As anyone who has shopped for a car before knows, there is a lot that goes into finding the right next car for you. Most people will, at the very least, consider the prospective car’s make and model, the car’s mileage, the car’s condition, and its price.
For many, the important considerations stop there, and the fairness of the deal is determined by looking at those factors and those factors alone. However, there is so much more that goes into a car being a good deal, and this article will go over exactly what all of those things are.
To start, it’s important to first go over those basic elements that go into our assessment of whether a car is a good deal, or whether it’s one that you should pass on. These things are:
- Make and Model
These are the four most basic aspects of a car that shoppers will consider, and these are the primary things that car listing sites will use to determine whether or not the car is a good deal. You’ve probably noticed that on many car listing sites, some cars will carry a tag that says “Great Deal!” or perhaps “Bad Deal.” These tags are determined by analyzing the above-mentioned criteria. However, these tags are, to savvy shoppers at least, taken as little more than arbitrary, because a savvy shopper—which you are soon to become—can recognize that some other things can be far more important than the criteria listed above. Let’s get into what some of those things are.

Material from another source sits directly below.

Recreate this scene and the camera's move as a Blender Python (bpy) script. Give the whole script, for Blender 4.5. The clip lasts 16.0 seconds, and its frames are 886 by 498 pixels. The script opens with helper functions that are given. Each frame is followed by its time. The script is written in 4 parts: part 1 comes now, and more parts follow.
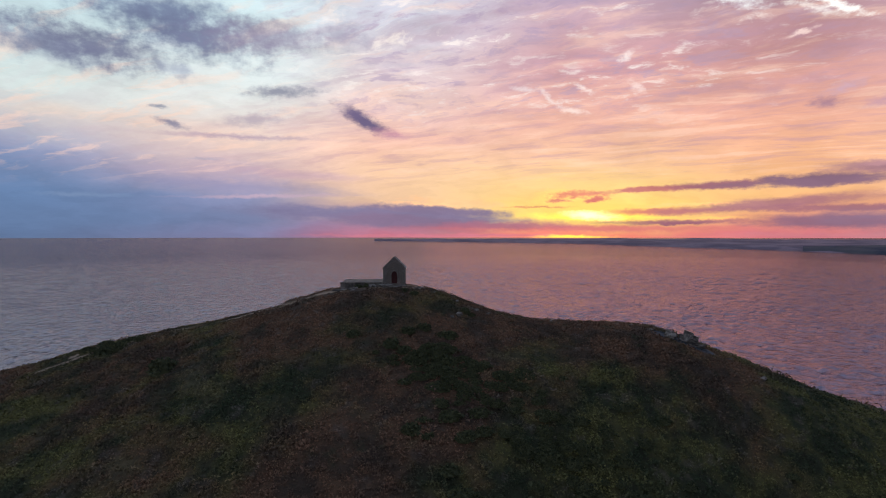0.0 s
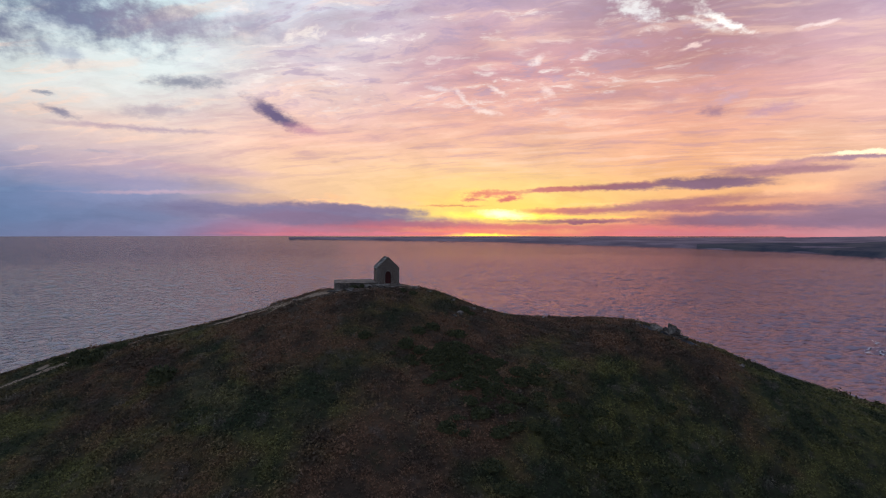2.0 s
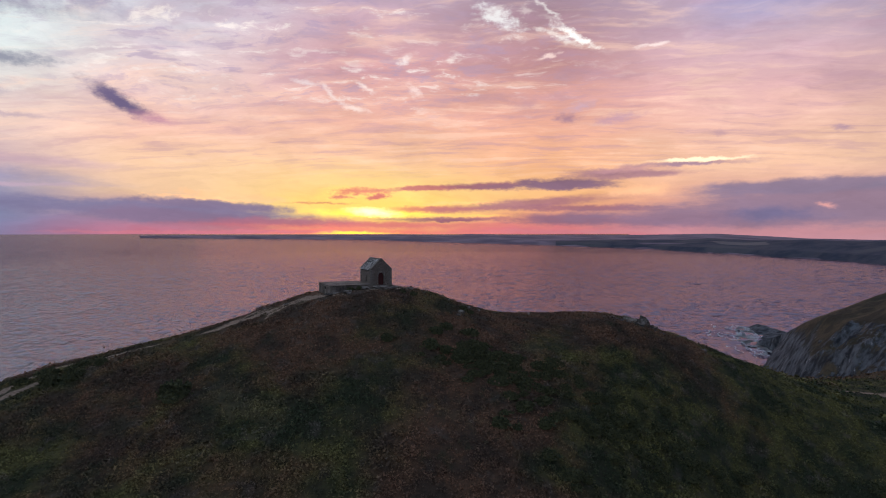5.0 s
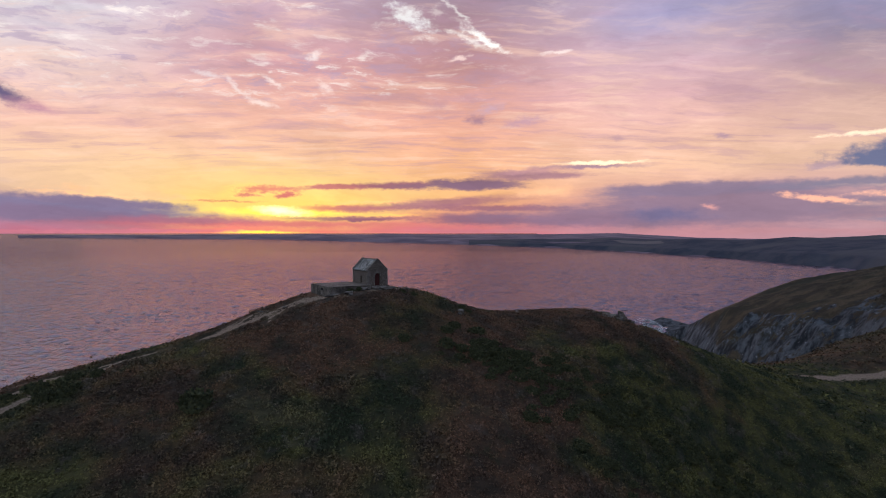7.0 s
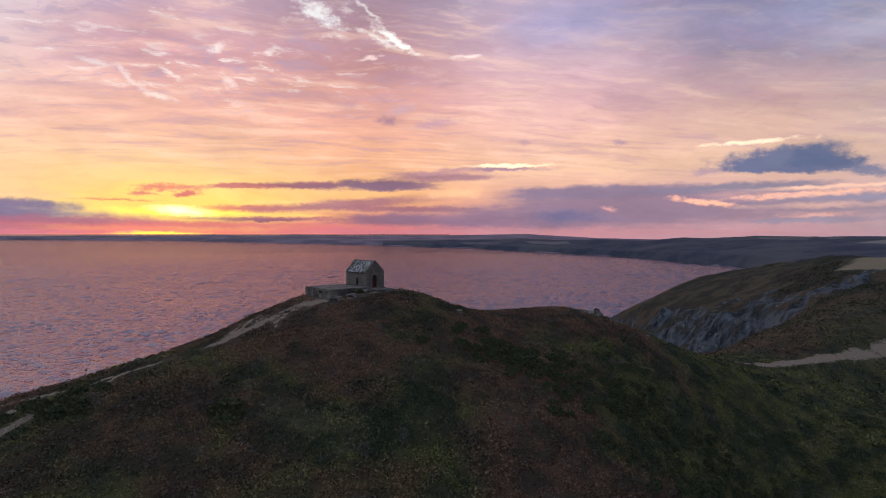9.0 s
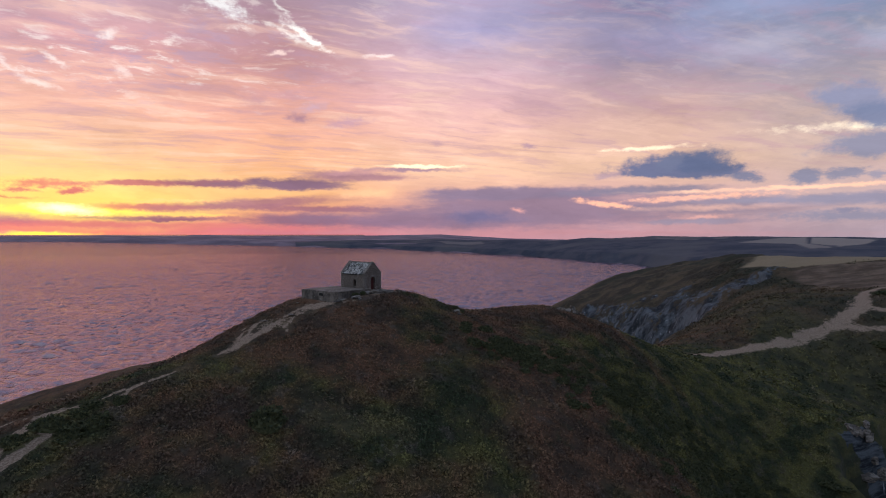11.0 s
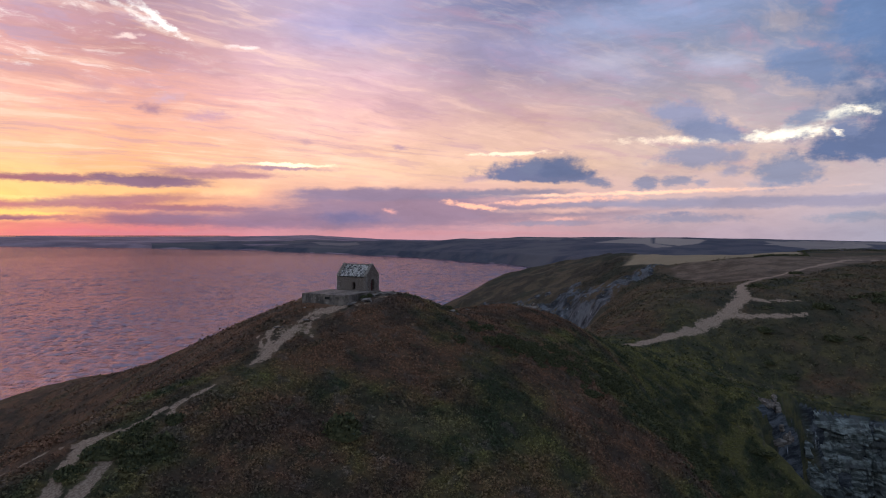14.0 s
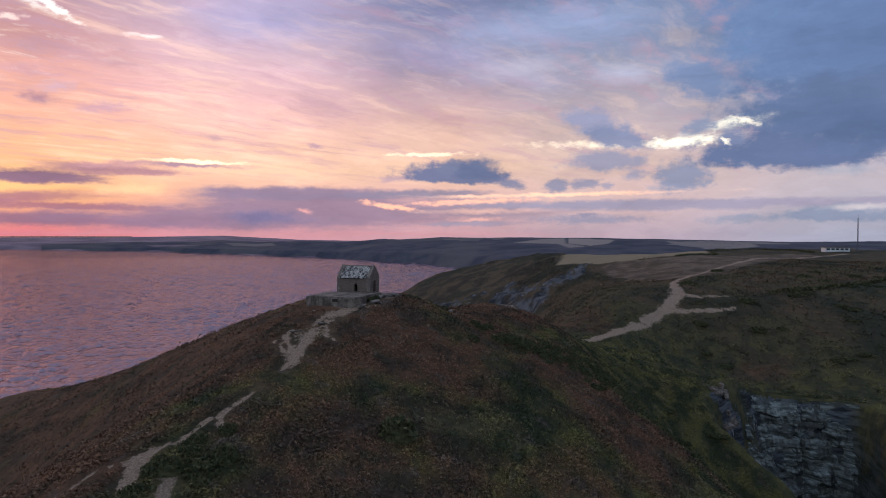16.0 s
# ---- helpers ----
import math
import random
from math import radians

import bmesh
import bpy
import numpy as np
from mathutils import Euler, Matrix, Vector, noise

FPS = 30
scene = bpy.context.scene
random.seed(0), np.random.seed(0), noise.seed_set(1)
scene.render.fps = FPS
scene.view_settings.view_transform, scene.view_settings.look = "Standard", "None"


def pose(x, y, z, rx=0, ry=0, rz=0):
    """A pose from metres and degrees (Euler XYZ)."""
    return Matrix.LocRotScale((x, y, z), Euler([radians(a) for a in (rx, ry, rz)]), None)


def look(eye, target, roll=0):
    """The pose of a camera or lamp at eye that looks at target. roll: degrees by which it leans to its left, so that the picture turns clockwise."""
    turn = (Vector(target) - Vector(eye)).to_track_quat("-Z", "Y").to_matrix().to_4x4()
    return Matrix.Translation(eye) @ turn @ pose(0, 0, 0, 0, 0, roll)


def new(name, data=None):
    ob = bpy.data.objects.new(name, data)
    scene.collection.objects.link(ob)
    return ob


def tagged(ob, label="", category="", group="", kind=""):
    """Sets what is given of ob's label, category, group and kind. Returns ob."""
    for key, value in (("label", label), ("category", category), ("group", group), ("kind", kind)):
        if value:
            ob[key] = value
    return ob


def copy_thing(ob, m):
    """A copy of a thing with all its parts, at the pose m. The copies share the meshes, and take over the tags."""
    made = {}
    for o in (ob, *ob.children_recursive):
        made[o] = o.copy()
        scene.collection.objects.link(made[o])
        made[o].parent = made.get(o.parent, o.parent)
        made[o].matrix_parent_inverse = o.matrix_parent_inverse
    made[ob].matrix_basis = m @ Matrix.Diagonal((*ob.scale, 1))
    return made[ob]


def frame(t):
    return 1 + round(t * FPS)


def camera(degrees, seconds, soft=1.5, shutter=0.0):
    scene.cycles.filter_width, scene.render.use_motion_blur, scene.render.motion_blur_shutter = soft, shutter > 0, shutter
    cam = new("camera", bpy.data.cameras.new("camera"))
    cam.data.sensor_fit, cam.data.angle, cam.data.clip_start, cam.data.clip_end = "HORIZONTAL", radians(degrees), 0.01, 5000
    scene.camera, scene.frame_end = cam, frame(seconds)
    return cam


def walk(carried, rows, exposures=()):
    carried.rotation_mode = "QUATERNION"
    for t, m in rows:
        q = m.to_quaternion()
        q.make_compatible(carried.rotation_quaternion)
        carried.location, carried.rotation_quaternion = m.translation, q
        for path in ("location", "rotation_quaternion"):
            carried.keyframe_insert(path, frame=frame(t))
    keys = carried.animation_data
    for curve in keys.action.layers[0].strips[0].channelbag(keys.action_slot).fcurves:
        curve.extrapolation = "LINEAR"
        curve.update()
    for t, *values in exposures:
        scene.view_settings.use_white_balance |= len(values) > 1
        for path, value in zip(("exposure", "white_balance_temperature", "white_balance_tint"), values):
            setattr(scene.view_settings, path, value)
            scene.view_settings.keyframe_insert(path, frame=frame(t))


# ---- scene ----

History and service records
Words cannot describe just how incredibly important a car’s history and service records are. Comprehensive service records will not only increase a car’s value (that’s a tip for you sellers), but they will allow the buyer to know exactly how reliable the car has been in the past, and what, if any, maintenance they should expect to perform in the future. Additionally, ownership history can give some insight into how many times the car has turned over, and whether owners have loved their car, or used it as nothing more than an appliance. This is all extremely valuable knowledge for buyers, and while I wouldn’t say you should pass on a great car just because it has no records, I will say that you should value service records more highly than you probably are right now.
Options and features
This is likely something that most car buyers are considering anyway, but I thought it was worthy of mention regardless, because it is quite important. Cars can be optioned, when new, with a variety of different features and packages, and many used car buyers will be shopping exclusively for a car with certain features or packages that they find desirable. These things can sum to quite a substantial increase in value of the car, so know that the price should always be reflective of the options that a certain car is equipped with.

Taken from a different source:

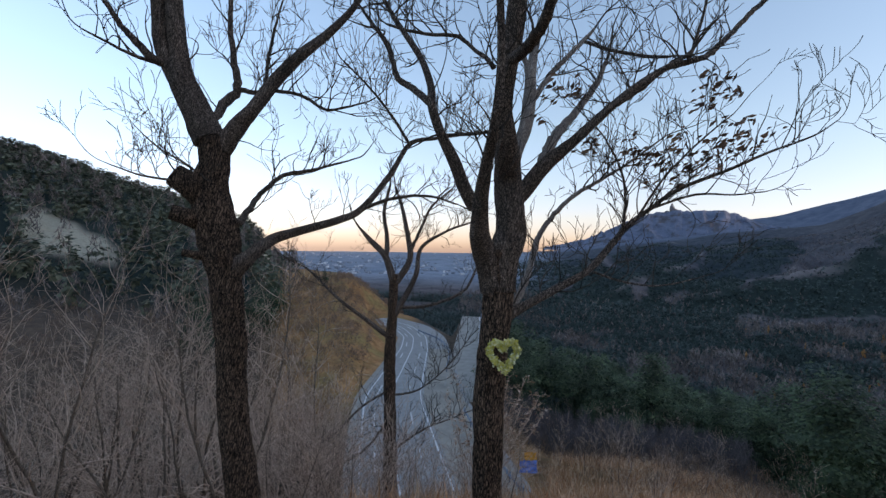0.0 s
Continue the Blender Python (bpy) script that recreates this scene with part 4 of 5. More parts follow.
def oak(key, label, twig_len, density, seed, base_z, bark=None, level=2, thick=1.0, slender=0.74, girth=1.0, curl=0.42):
    """A bare oak: trunk, limbs and the fine twigs of its crown."""
    rnd = random.Random(seed)
    trunk_pts = BOUGHS[key][0][1]
    top = tagged(empty("oak_tree" if key < "tree_d" else "bare_tree", (trunk_pts[0][0], trunk_pts[0][1], base_z)), label, "tree", "bare trees by the viewpoint")
    inv = Matrix.Translation((-trunk_pts[0][0], -trunk_pts[0][1], -base_z))
    twigs, tips = Tubes(), []
    for nm, pts in BOUGHS[key]:
        pts = [(a, b, c, r * girth) for a, b, c, r in pts]
        tb = Tubes()
        big = nm == "trunk"
        if big:
            x, y, z, r = pts[0]
            pts = [(x - 0.1, y, base_z - 0.4, r * 1.8), (x - 0.04, y, base_z + 0.3, r * 1.25)] + [p for p in pts if p[2] > base_z + 0.5]
            end, rise, r = Vector(pts[-1][:3]), (Vector(pts[-1][:3]) - Vector(pts[-2][:3])).normalized(), pts[-1][3]
            pts += [(*(end + rise * r * k), r * f) for k, f in ((0.16, 0.85), (0.26, 0.55), (0.3, 0.2))]
        c, rad = spline(pts, 0.035 if pts[0][3] > 0.08 else 0.06 if pts[0][3] > 0.04 else 0.1)
        jit = 0.0 if rad[0] > 0.08 else 0.10
        c = [p + Vector((rnd.gauss(0, 1), rnd.gauss(0, 1), rnd.gauss(0, 1))) * jit * q for p, q in zip(c, rad)]
        tb.tube(c, [max(q * (0.8 if big else slender + (0.97 - slender) * min(max((q - 0.05) / 0.07, 0), 1)), 0.004) for q in rad], 120 if rad[0] > 0.12 else 48 if rad[0] > 0.08 else 14 if rad[0] > 0.025 else 7, 0.13 if rad[0] > 0.025 else 0.05, rnd)
        ob = part("trunk" if big else "limb", tb.mesh("trunk" if big else "limb", (bark or BARK) if big else BARK_PALE if nm == "pale_limb" else bark or BARK_LIMB), top)
        ob.matrix_parent_inverse = inv
        if big:
            continue
        for i in range(len(c) - 1):
            seg = (c[i + 1] - c[i]).length
            want = density * seg * (1.0 if rad[i] < 0.035 else 0.45 if rad[i] < 0.07 else 0.12)
            while rnd.random() < want:
                want -= 1
                d = (c[i + 1] - c[i]).normalized()
                off = Vector((rnd.gauss(0, 1), rnd.gauss(0, 0.8), rnd.gauss(0, 0.8) + 0.6))
                off = (off - d * off.dot(d)).normalized()
                grow(twigs, c[i].copy(), (d * 0.7 + off).normalized(), twig_len * rnd.uniform(0.5, 1.15), min(rad[i] * 0.5, 0.008 + 0.006 * rnd.random()) * thick, level, rnd, curl, 0.2, tips, 3.6, 0.0038)
        grow(twigs, c[-1].copy(), (c[-1] - c[-3]).normalized(), twig_len * 0.9, max(rad[-1] * slender, 0.006), level, rnd, curl * 0.7, 0.14, tips, 3.6, 0.0038)
    ob = part("crown", twigs.mesh("crown", TWIG), top, "fine bare twigs")
    ob.matrix_parent_inverse = inv
    return top, tips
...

Having a warranty come with your used car can be a very valuable thing to have, and can offer the buyer peace of mind in that if something does go wrong on their new-to-them used car, it will be covered under their warranty. Warranties are valuable not just for the safety net they offer; they are monetarily valuable, too! Warranties can increase the value of a car by quite a bit, so you should know that if the asking price for a non-warrantied car is roughly equivalent to a comparable warrantied car, you’re looking at an overpriced car.
Putting it all together with an example
Now that we’ve gone over some of the less obvious things that factor into the price of a used car, we can tie everything together with an example, showcasing how the importance of these three above-mentioned things can often outweigh the importance of the more traditional car buying criteria. So, on to our example (a real-life example that I’ve recently encountered in my own car shopping experiences):
Car 1: 2013 BMW 335i, Estoril Blue exterior, Black Leather Interior, 6-speed Manual
Warranty: 2 years/50,000 miles (aftermarket)
History/Service Records: 1-owner/comprehensive
Options/Features: Fully Loaded
Car 2: 2014 BMW 335i, Black Exterior, Black Leather Interior, 8-speed Automatic
History/Service Records: None
Okay, go ahead and take a look at the above two cars, and guess which one you think I’m going to say is the better deal… If you guessed Car 1, you’re correct!
But wait, Car 2 is newer, cheaper, and has fewer miles—what gives? Here’s what gives: Car 1 is a fully optioned 1-owner car with full service history, a rare color combination and transmission, and an aftermarket warranty. In my opinion, and according to my preferences, this more than makes up for the 1 year, 23k mile and $1,500 difference.
As the above example hopefully made clear, price, mileage, and condition are not the end-all be-all criteria when it comes to assessing a car’s value. Instead, there are lots of other things that need to be considered, and now you know what they are. So go ahead and put this knowledge to good use as you look for your next used car, and rest assured that you know more than most regarding what really goes into a car being a “good deal.”